Dopo averlo snobbato al primo ascolto un pò di anni fa, ormai è un po' di tempo che seguo Giuseppe Peveri, aka Dente.

Alla fine penso di aver capito quale è, a parte una voce non proprio esaltante, l'aria finto-scema, e il fatto di non essere proprio un rivoluzionario musicale, il suo maggior difetto, il difetto che gli impedisce di aver il successo che meriterebbe per la qualità degli album che compone.

Fa sembrare facili le cose difficili.

La gente non perdona certe cose, perchè, come dice qualcuno, in Italia vige la regola: "Io non lo so fare, e quindi neanche tu devi saperlo fare", sopratutto se hai un'aria da scemo.

Prendiamo il caso di questo album, cantato tutto da solo, suonato tutto da solo (chitarra, batteria, basso, tastiere, campanelli, ecc, ecc), arrangiato tutto da solo, oltre che chiaramente composto tutto da solo.

Mica da tutti.

Insomma un atto onanistico alla quarta potenza sotto forma di album musicale.

Onanistico anche perchè in più di un'intervista Dente stesso ha espressamente dichiarato di averlo composto con il principale obiettivo di farlo piacere a se stesso.

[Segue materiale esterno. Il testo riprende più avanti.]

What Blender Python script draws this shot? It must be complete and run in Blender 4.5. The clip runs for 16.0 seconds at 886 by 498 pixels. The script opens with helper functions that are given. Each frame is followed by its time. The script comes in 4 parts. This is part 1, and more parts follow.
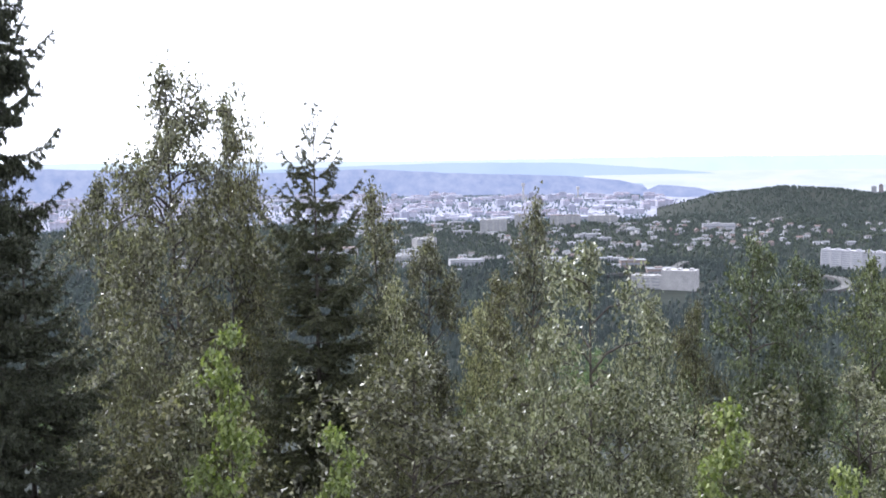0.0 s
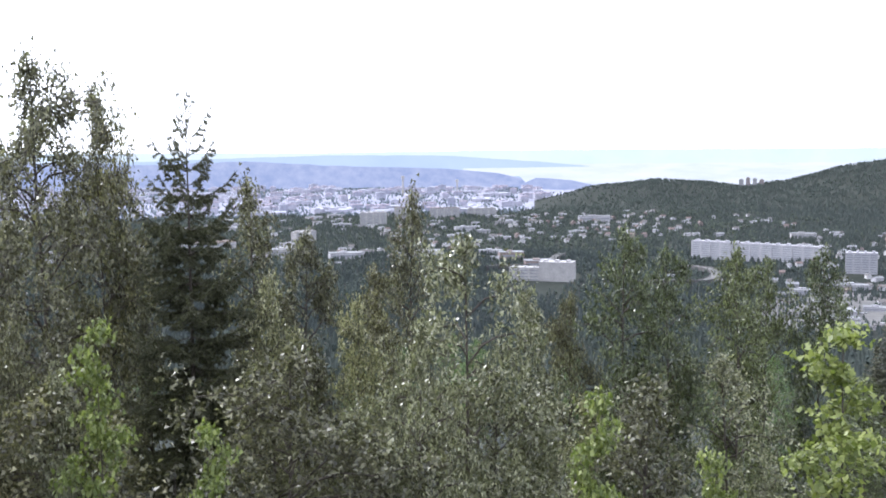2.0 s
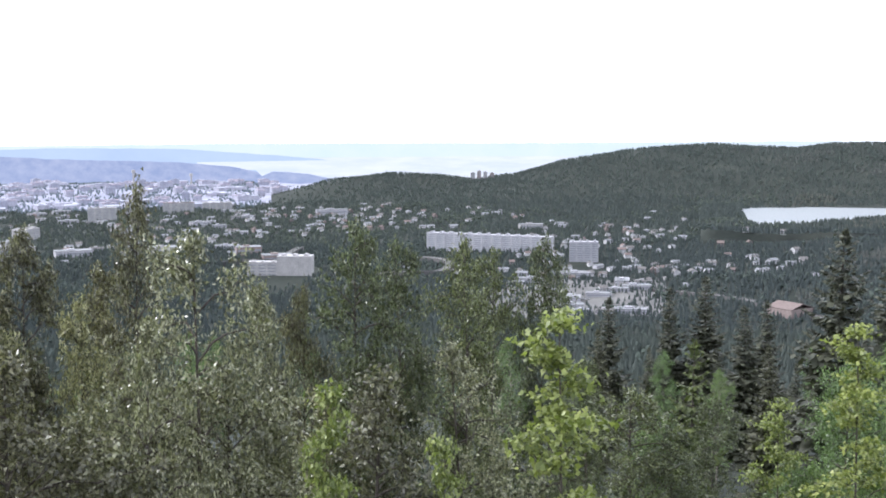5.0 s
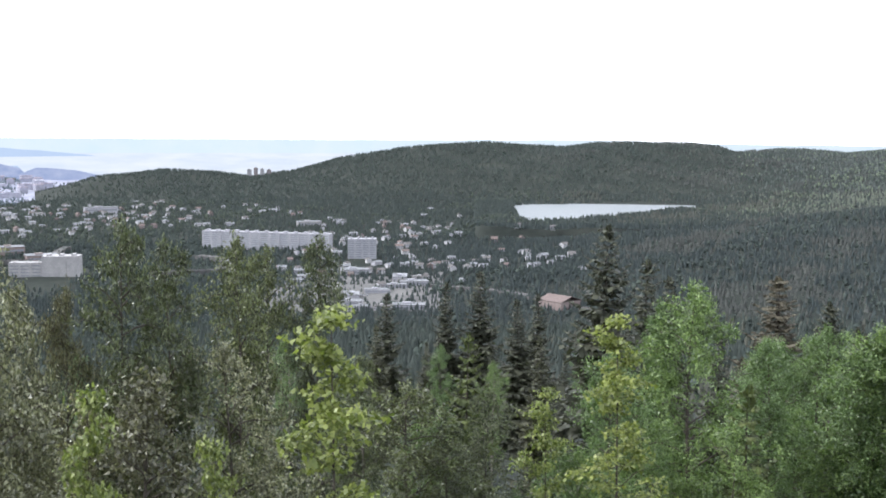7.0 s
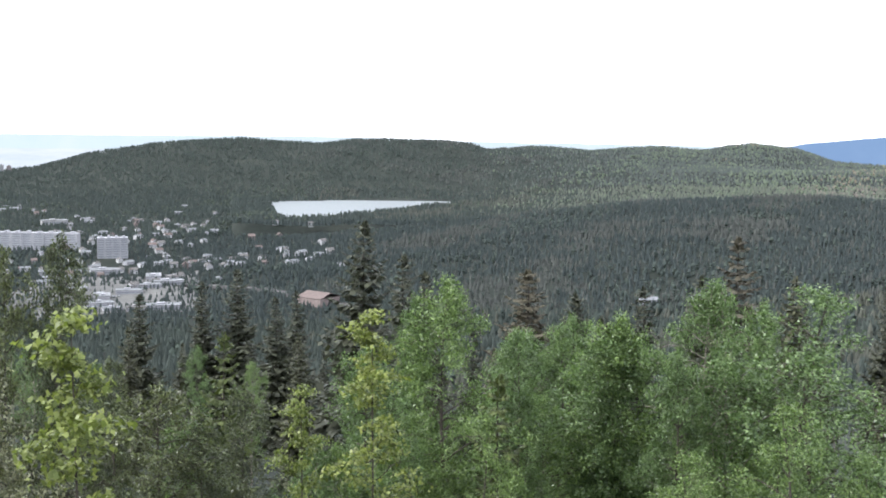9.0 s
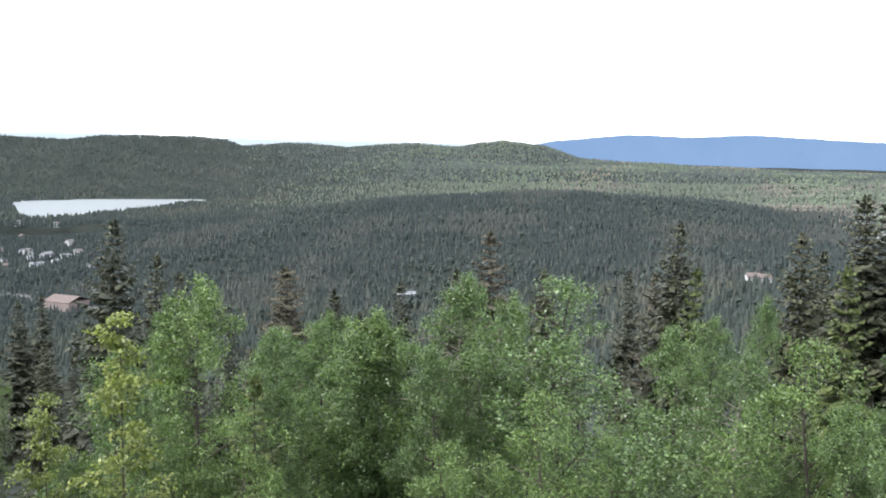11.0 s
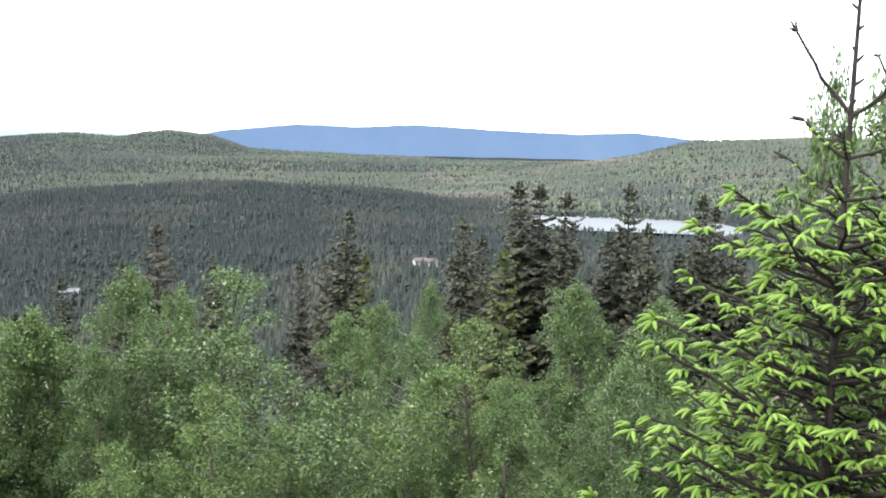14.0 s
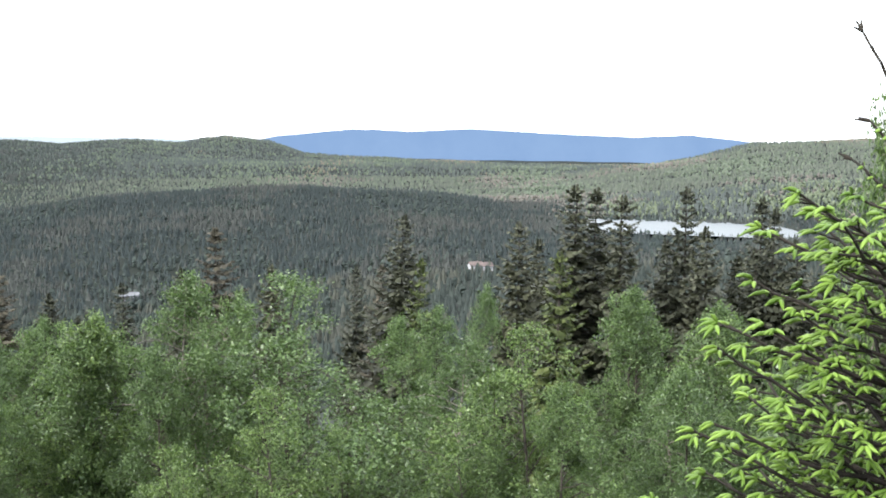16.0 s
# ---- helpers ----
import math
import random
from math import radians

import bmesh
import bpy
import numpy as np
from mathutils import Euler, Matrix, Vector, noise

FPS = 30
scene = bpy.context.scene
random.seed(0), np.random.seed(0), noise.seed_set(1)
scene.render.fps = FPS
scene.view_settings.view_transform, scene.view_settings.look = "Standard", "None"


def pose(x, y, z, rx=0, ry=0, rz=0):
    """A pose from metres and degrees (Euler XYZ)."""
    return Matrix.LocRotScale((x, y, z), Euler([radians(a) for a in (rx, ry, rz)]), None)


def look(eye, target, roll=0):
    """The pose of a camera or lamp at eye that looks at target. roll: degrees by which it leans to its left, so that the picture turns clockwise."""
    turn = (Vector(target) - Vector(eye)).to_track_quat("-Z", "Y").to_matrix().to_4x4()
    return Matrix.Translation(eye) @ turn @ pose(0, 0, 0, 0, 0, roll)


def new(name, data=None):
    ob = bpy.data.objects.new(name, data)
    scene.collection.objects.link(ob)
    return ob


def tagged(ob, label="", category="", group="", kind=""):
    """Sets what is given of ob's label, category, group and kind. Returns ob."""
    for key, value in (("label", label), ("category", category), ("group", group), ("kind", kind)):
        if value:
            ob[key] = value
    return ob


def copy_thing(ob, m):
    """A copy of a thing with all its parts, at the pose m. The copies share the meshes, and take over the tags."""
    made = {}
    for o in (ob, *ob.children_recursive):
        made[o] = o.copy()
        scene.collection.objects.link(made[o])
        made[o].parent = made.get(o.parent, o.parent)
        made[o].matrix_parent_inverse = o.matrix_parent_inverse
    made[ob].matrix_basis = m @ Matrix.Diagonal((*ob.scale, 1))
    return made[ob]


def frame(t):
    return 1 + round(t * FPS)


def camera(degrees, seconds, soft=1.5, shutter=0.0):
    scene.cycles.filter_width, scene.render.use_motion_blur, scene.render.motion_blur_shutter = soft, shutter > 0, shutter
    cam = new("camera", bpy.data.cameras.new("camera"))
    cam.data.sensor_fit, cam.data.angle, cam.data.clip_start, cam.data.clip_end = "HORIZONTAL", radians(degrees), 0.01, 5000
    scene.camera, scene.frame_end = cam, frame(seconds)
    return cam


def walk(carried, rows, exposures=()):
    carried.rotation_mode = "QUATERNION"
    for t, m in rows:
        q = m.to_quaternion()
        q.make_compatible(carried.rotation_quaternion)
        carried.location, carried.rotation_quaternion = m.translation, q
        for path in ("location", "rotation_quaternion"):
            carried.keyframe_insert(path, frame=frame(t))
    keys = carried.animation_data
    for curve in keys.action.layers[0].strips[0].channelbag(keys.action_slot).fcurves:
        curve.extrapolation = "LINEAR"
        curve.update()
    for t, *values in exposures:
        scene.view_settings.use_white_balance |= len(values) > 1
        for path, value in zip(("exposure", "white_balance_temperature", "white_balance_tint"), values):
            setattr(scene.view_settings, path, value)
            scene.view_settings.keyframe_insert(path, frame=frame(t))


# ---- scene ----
EYE = 12.0  # the lookout's eye height over the hilltop
cam = camera(42.83, 16.0, soft=1.8)

# seconds, bearing (clockwise from +y), pitch, roll
PATH = [
    (0.0, -29.755, -5.072, -0.930), (0.5, -28.443, -5.164, -0.865), (1.0, -26.966, -5.281, -0.805),
    (1.5, -25.291, -5.393, -0.729), (2.0, -23.655, -5.523, -0.660), (2.5, -21.792, -5.633, -0.694),
    (3.0, -19.784, -5.724, -0.718), (3.5, -17.622, -5.798, -0.677), (4.0, -15.340, -5.871, -0.565),
    (6.5, -2.060, -6.050, 0.117), (7.0, 0.895, -6.100, 0.308), (7.5, 3.968, -6.138, 0.527),
    (8.0, 7.055, -6.177, 0.710), (8.5, 10.094, -6.153, 0.790), (9.0, 13.169, -6.152, 0.832),
    (11.5, 28.478, -6.112, 1.164), (12.0, 31.522, -6.151, 1.211), (12.5, 34.572, -6.200, 1.215),
    (13.0, 37.632, -6.240, 1.231), (13.5, 40.216, -6.260, 1.321), (14.0, 42.047, -6.284, 1.301),
    (14.5, 43.370, -6.207, 1.304), (15.0, 43.477, -6.145, 1.299), (15.5, 42.106, -6.100, 1.246),
    (16.0, 39.237, -6.139, 0.869),
]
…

Beh, a questo punto posso dire che comunque siamo almeno in due.

Perchè io adoro gli anti-ruffiani, quelli che NON fanno di tutto per piacere agli altri o essere capiti da più gente possibile, insomma, detto per inciso, l'esatto contrario di quello che è portato ultimamente a fare il suo (di Dente) amico Dario Brunori.

Come risultato questo album non se lo fila quasi nessuno mentre l'ultimo di Brunori non pochi lo ritengono meraviglioso perchè cita con grande originalità ... Lucio Dalla, e affronta il problema della violenza sulle donne o dei migranti, temi indubbiamente originali e poco discussi di questi tempi.., ancorchè indubbiamente importanti.

Dente no, Dente tratta altri temi, addirittura arrivando a paragonare, in una delle migliori canzoni dell'album ("Noi e il mattino"), il modo acritico in cui spesso godiamo del mondo, senza porci domande riguardo la vera ragione del mondo e la natura di un eventuale essere superiore che lo ha creato, al modo in cui, in piena era full HD, spesso corriamo dietro e godiamo della perfezione tecnologica senza preoccuparci del significato, del valore e della qualità di quello che la televisione ci trasmette.

Mica da poco.

Musicalmente parlando, dal punto di vista compositivo la qualità è sempre mediamente alta e la varietà impera.

Si va da brani alla Belle and Sebastian di If you are feeling SInister ("La rotaia e la campagna") a brani dal latineggiare tipico alla Tom Waits (ma anche di certo De Gregori), idolo personale del buon Dente ("L'amore non è bello").

Da filastrocche con giochi di parole tipici di Dente ("Appena ti vedo", "Il padre di mio figlio") a brani quasi jazzati ("Le facce che facevi").

Infine un giudizio sulla spesso criticata incompiutezza, citata anche nel titolo, di certi brani ("Curriculum", "Impalcatura", "Fasi lunatiche", due gioiellini).

In un mondo in cui si parla spesso a sproposito, vanno benissimo, se il concetto e l'idea da esprimere è esprimibile in poche parole.

Infine il miglior brano: "Ogni tanto torna".

Battisti e Belle and Sebastian (di nuovo) abbracciati, con una considerazione esistenzialista come refrain per nulla banale (impara Dario).